- [WHAT YOU NEED TO DO]:
Copy the data exactly as it appears, and do not include any pictures.
****************
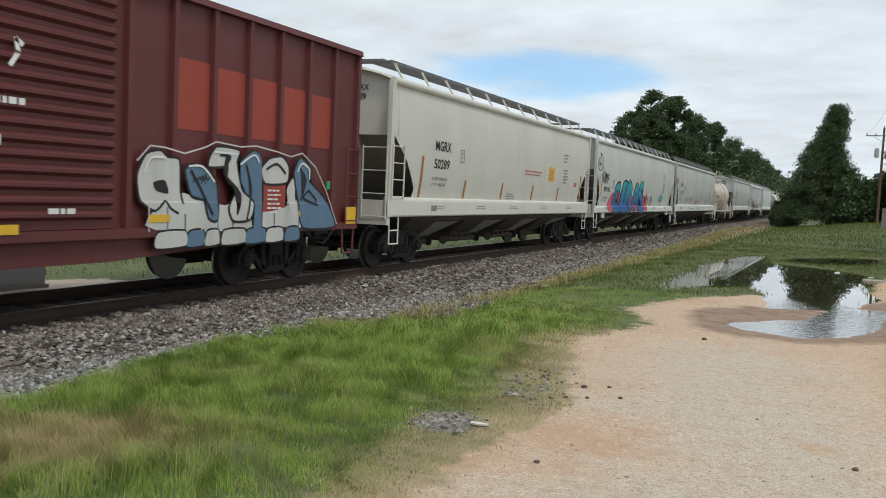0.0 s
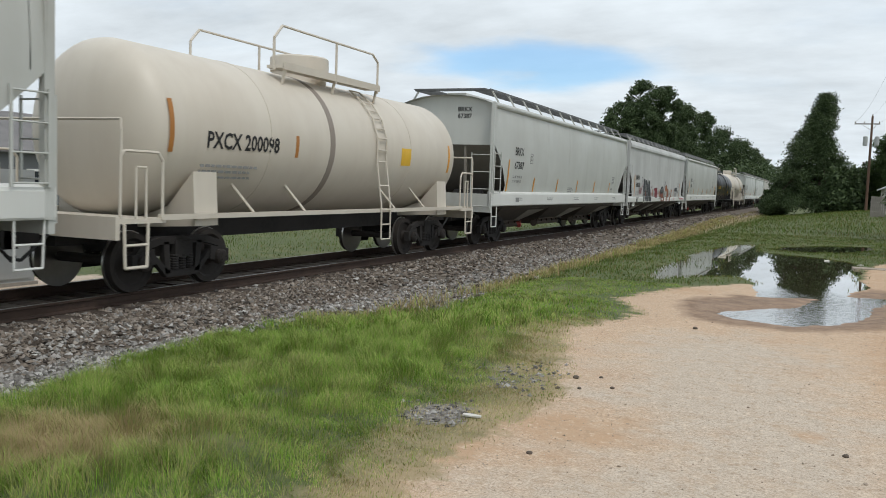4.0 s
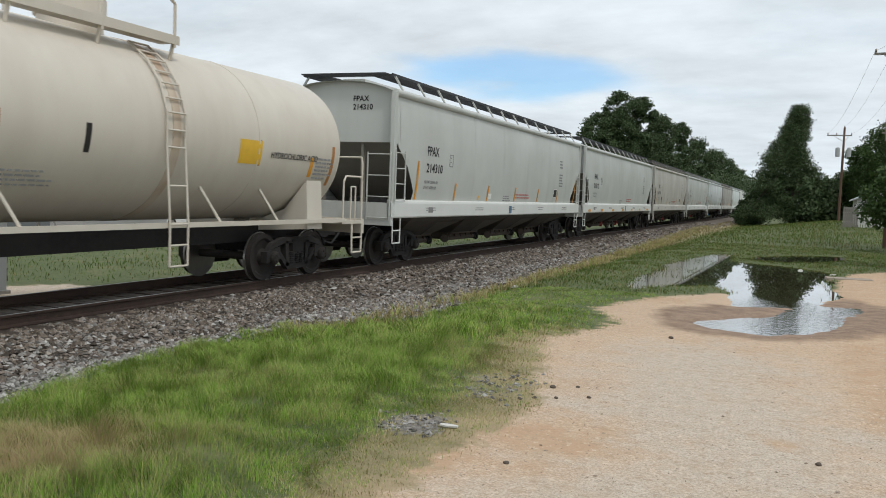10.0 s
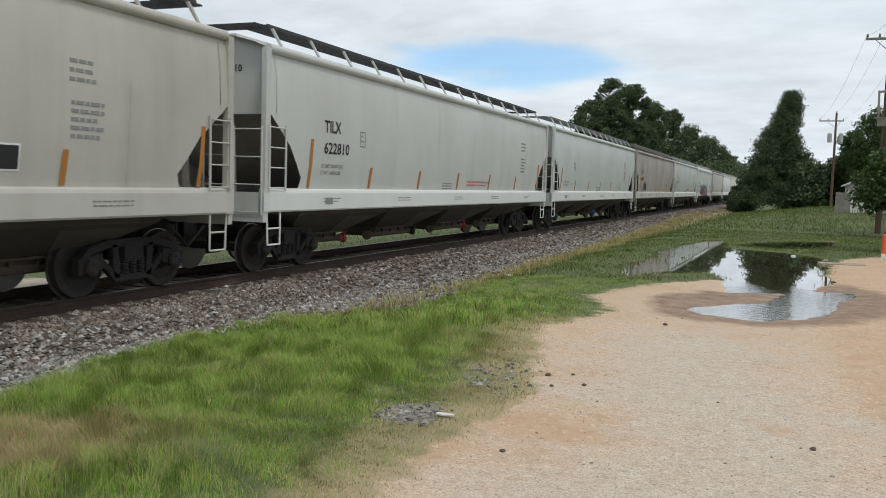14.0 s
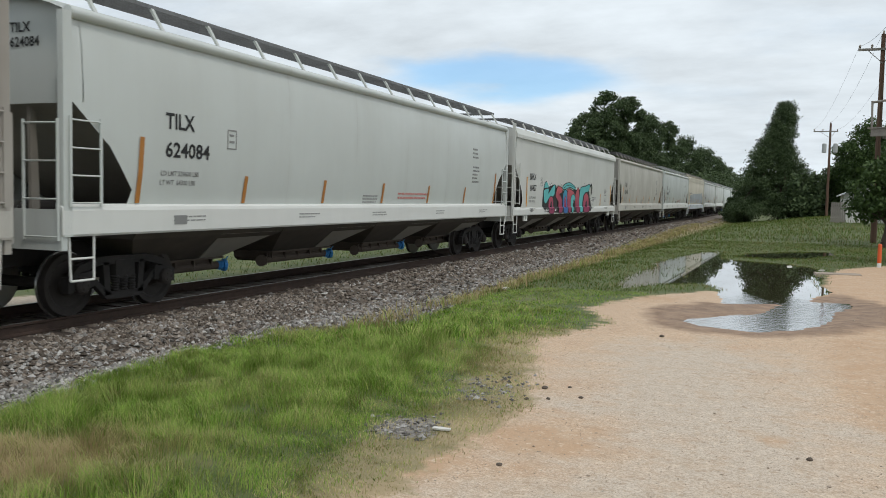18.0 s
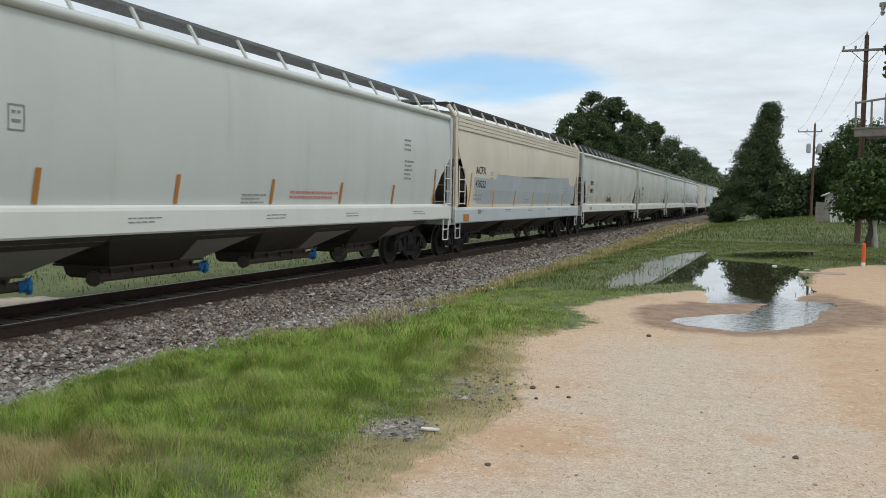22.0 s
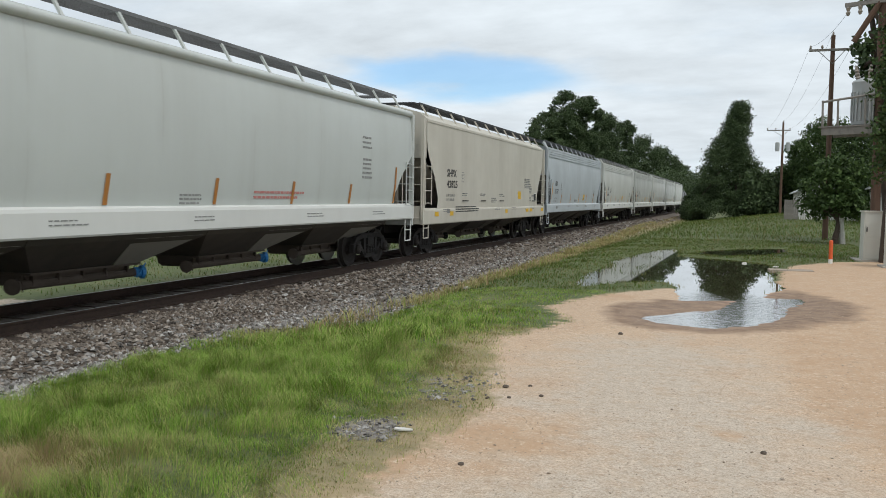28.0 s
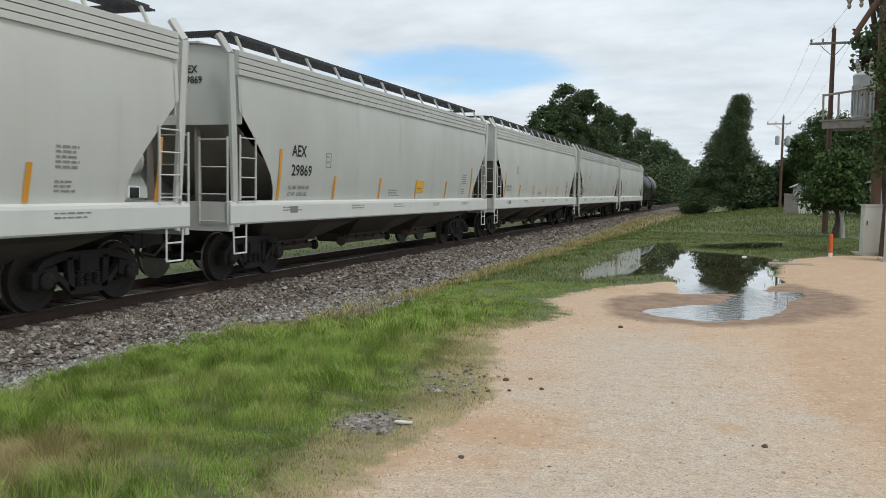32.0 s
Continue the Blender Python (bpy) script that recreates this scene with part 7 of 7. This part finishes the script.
****************
- [THE COMPLETED TASK]:
0.0 s
4.0 s
10.0 s
14.0 s
18.0 s
22.0 s
28.0 s
32.0 s
Continue the Blender Python (bpy) script that recreates this scene with part 7 of 7. This part finishes the script.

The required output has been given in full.